-- Data --

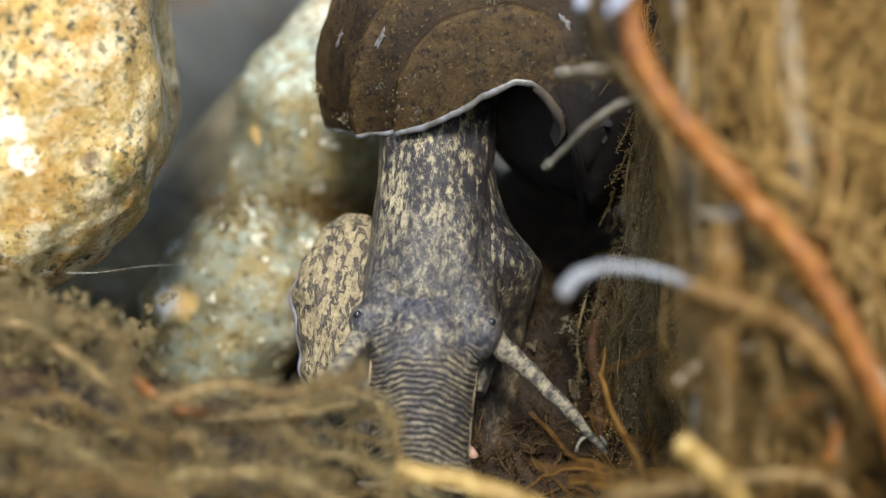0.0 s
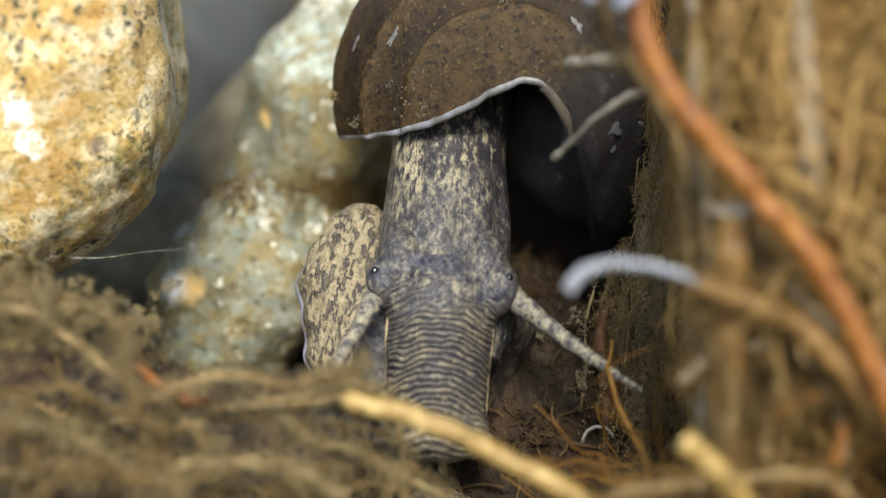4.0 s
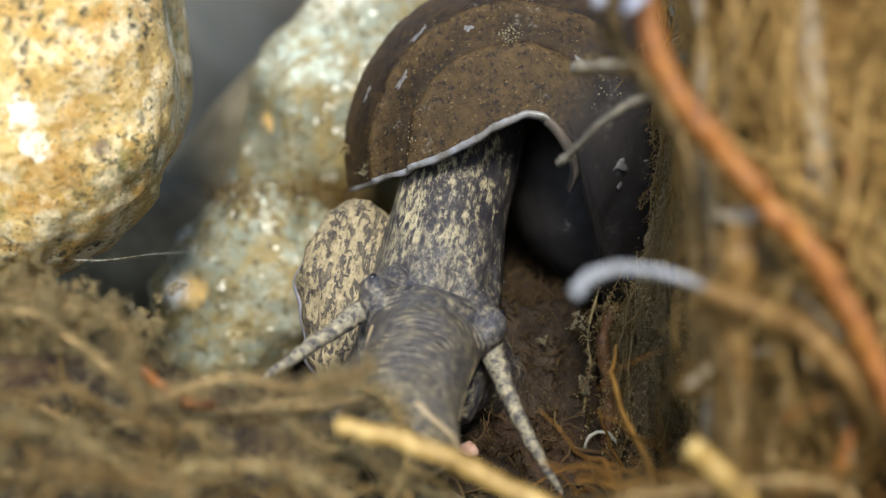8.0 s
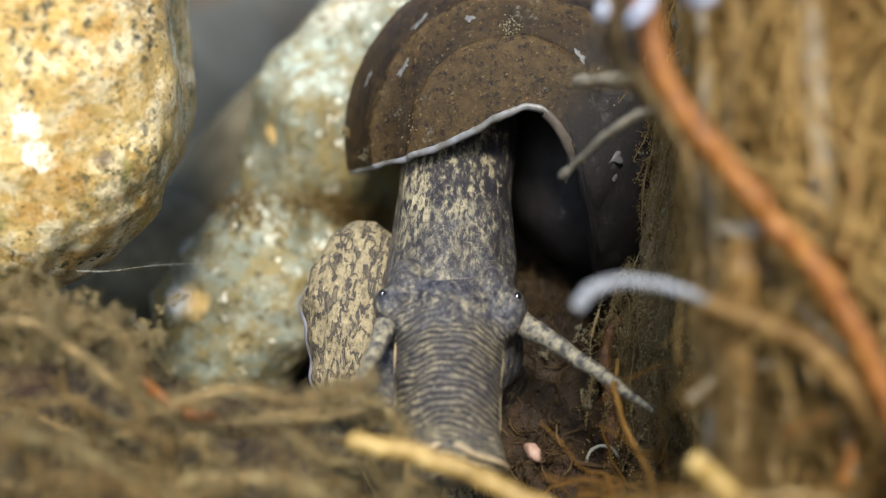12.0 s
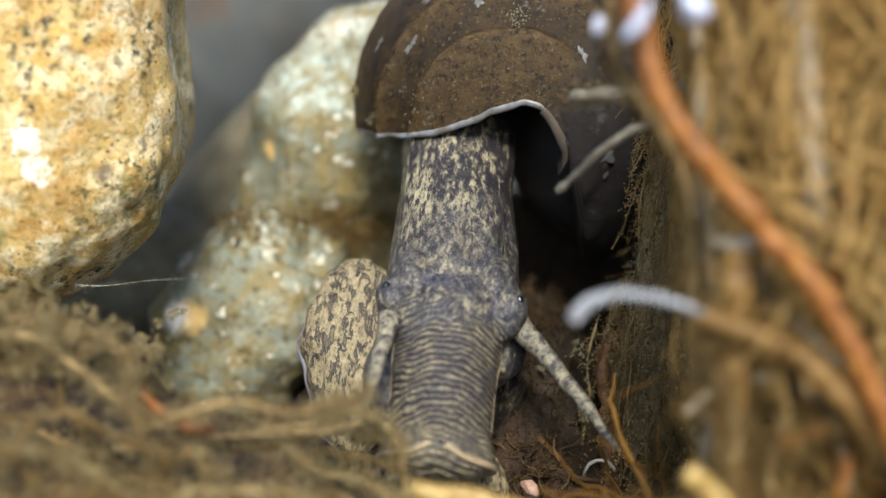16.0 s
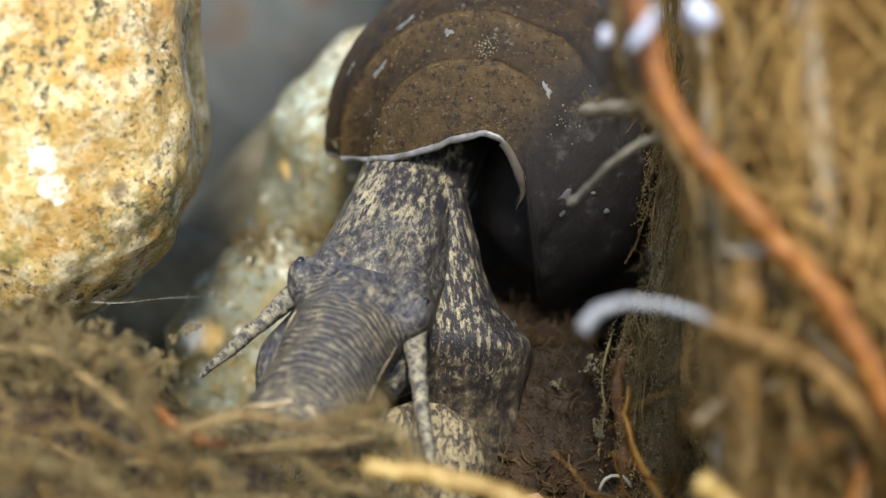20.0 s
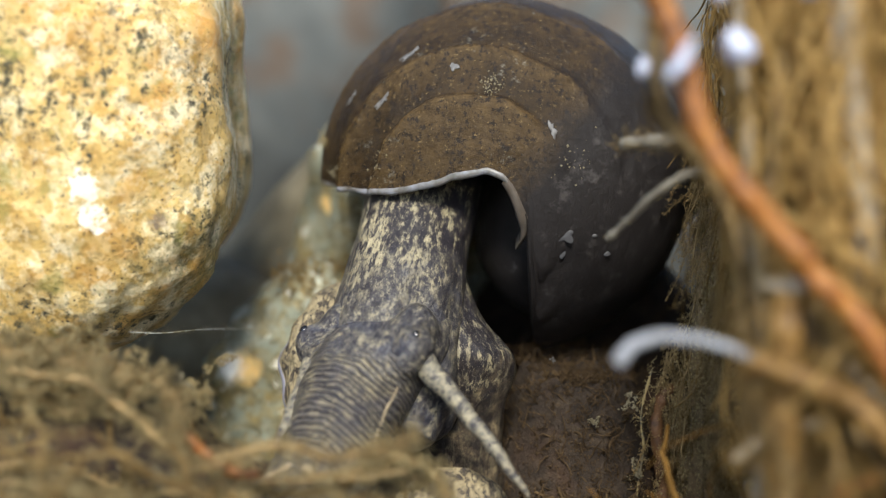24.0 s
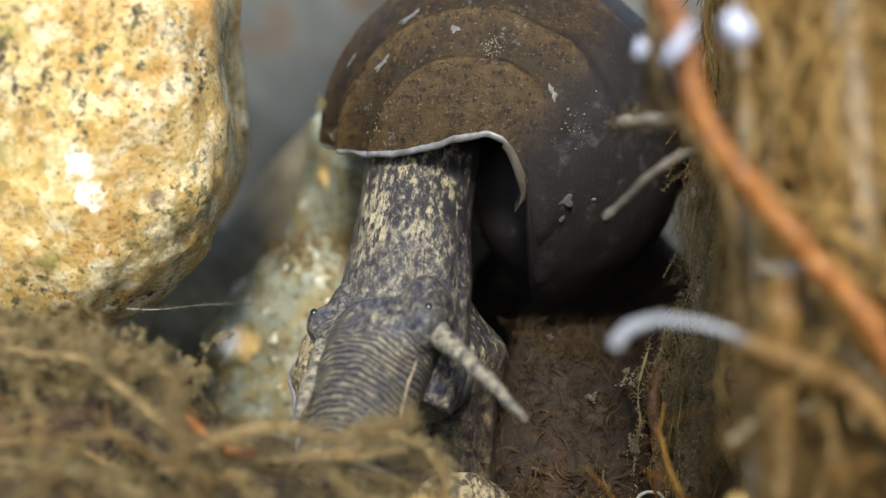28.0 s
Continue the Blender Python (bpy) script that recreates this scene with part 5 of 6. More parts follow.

-- Problem requirements --
Repeat all of the data above word for word, minus the pictures.

-- Full output --
0.0 s
4.0 s
8.0 s
12.0 s
16.0 s
20.0 s
24.0 s
28.0 s
Continue the Blender Python (bpy) script that recreates this scene with part 5 of 6. More parts follow.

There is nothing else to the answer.